A doctor licensed by the state of New York is being sued by his former girlfriend due to allegedly drugging her with Plan B without her consent, or even her knowledge. Plan B is an over-the-counter birth control drug that allows a woman to take the pill after having unprotected sexual intercourse.

The civil lawsuit is seeking $5 million in damages as a result of the shockingly horrific conduct alleged. The complaint explains that the girlfriend found the box for the drug and asked her then-boyfriend about it, expecting to find out about an affair. However, as alleged in the complaint, he came clean and explained that he slipped the drug in her drink because he knew she would never agree to take it.

Drugging People Is Really Really Illegal

Perhaps in limited situations, such as when you have to get your kid to take their medicine, or need to jab an EpiPen into an unconscious person, there’s never really a good excuse for drugging someone without their consent. In fact, drugging another person can lead to both criminal and civil liability.

Under criminal law, administering a drug to a person without their consent is highly illegal. Depending on what was administered, a person is likely to face a wide array of felony charges ranging from poisoning to attempted murder. It’s not uncommon to hear about school children being charged with serious felonies for this sort of conduct. It’s even more common for individuals to face severe penalties for using date rape drugs.

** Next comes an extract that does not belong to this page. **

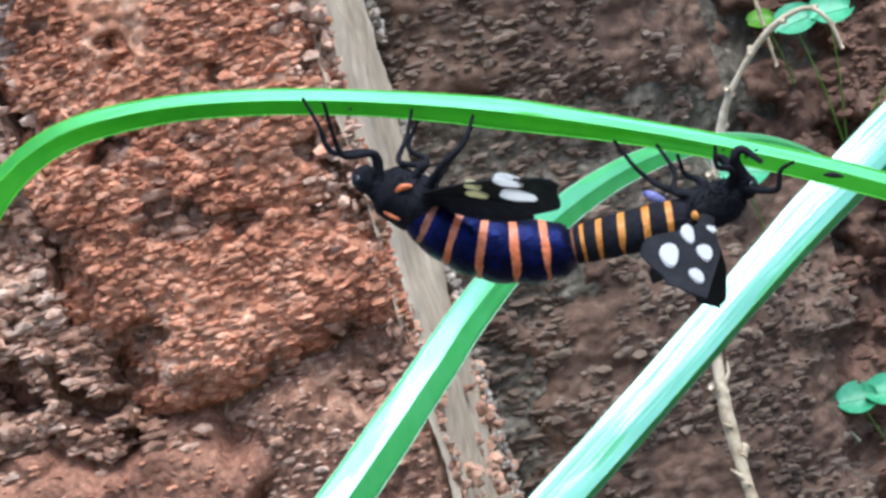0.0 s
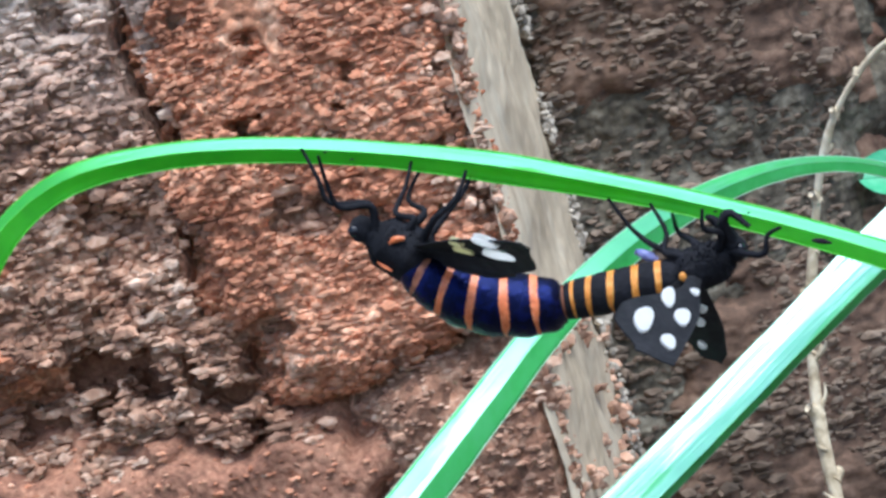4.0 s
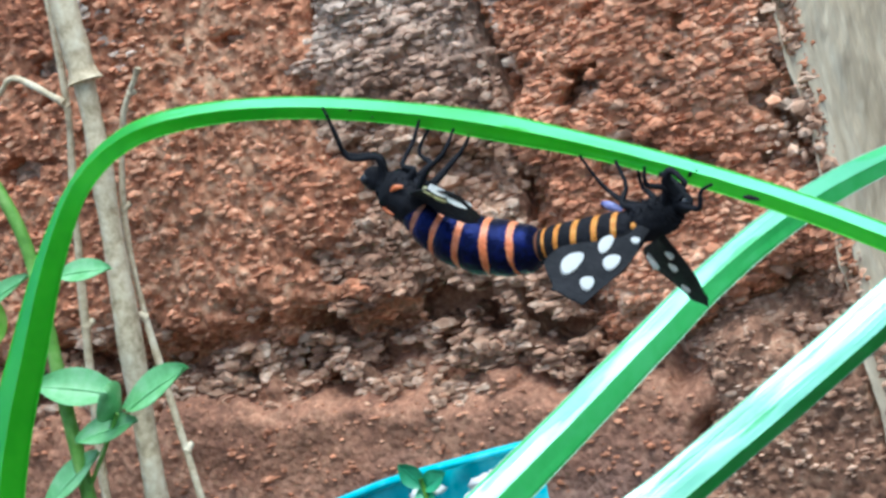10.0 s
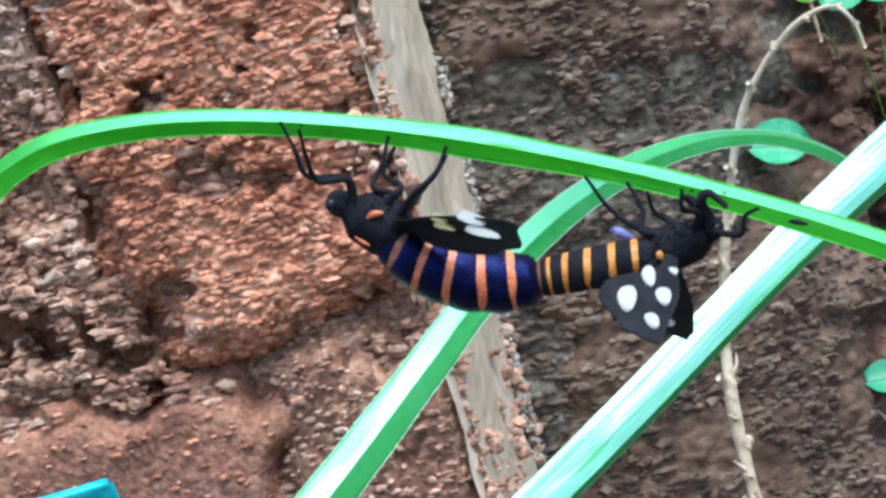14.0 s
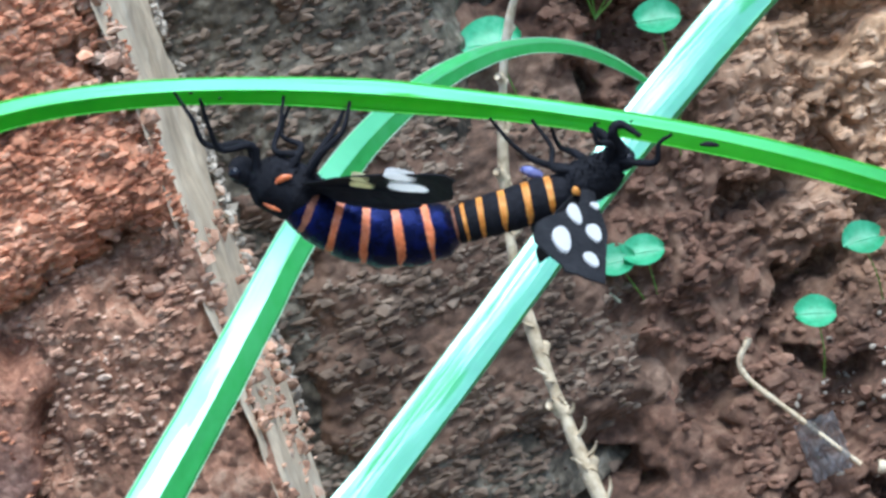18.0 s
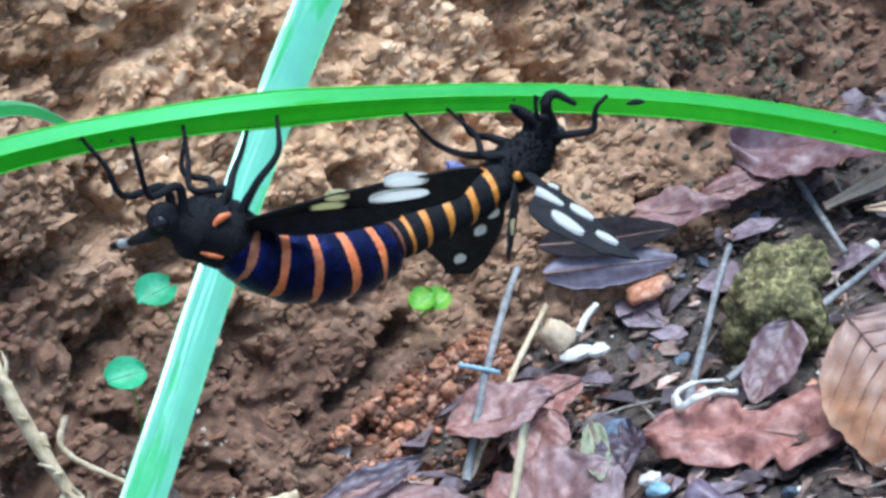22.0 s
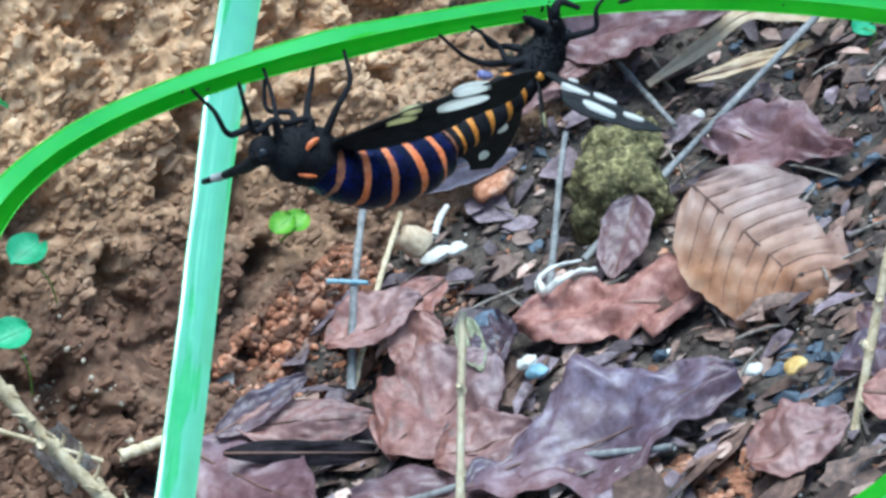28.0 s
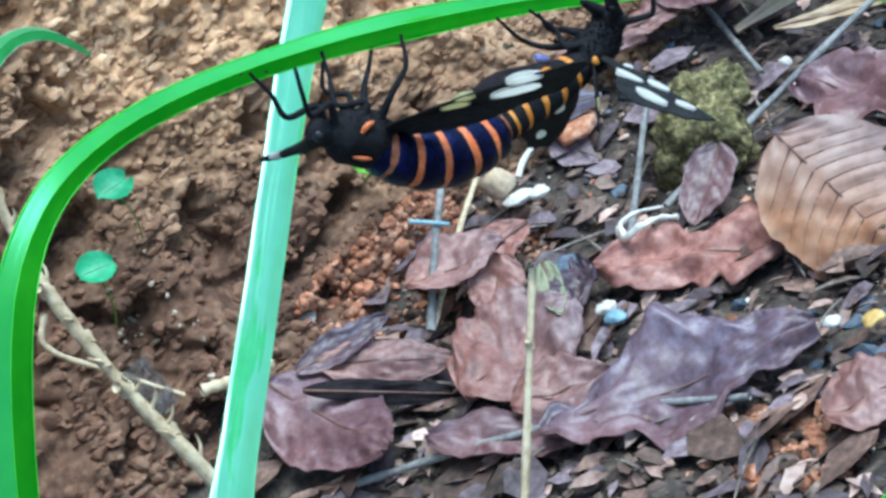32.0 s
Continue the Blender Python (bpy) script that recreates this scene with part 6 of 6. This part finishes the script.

Medical Consent Is Really Really Important

What makes this case that much more shocking is that the boyfriend here is a licensed doctor. Doctors are keenly aware of the laws governing medical consent, and can face severe civil liability for failing to obtain consent before administering medication, tests, or procedures on a patient. For doctors, not only do patients need to consent to procedures and medications, patients need to provide informed consent or doctors could face medical battery claims.

While the former girlfriend, turned plaintiff, was not likely a patient of her former-doctor-boyfriend, the fact that the defendant was a doctor will likely hurt him when it comes to defending this matter.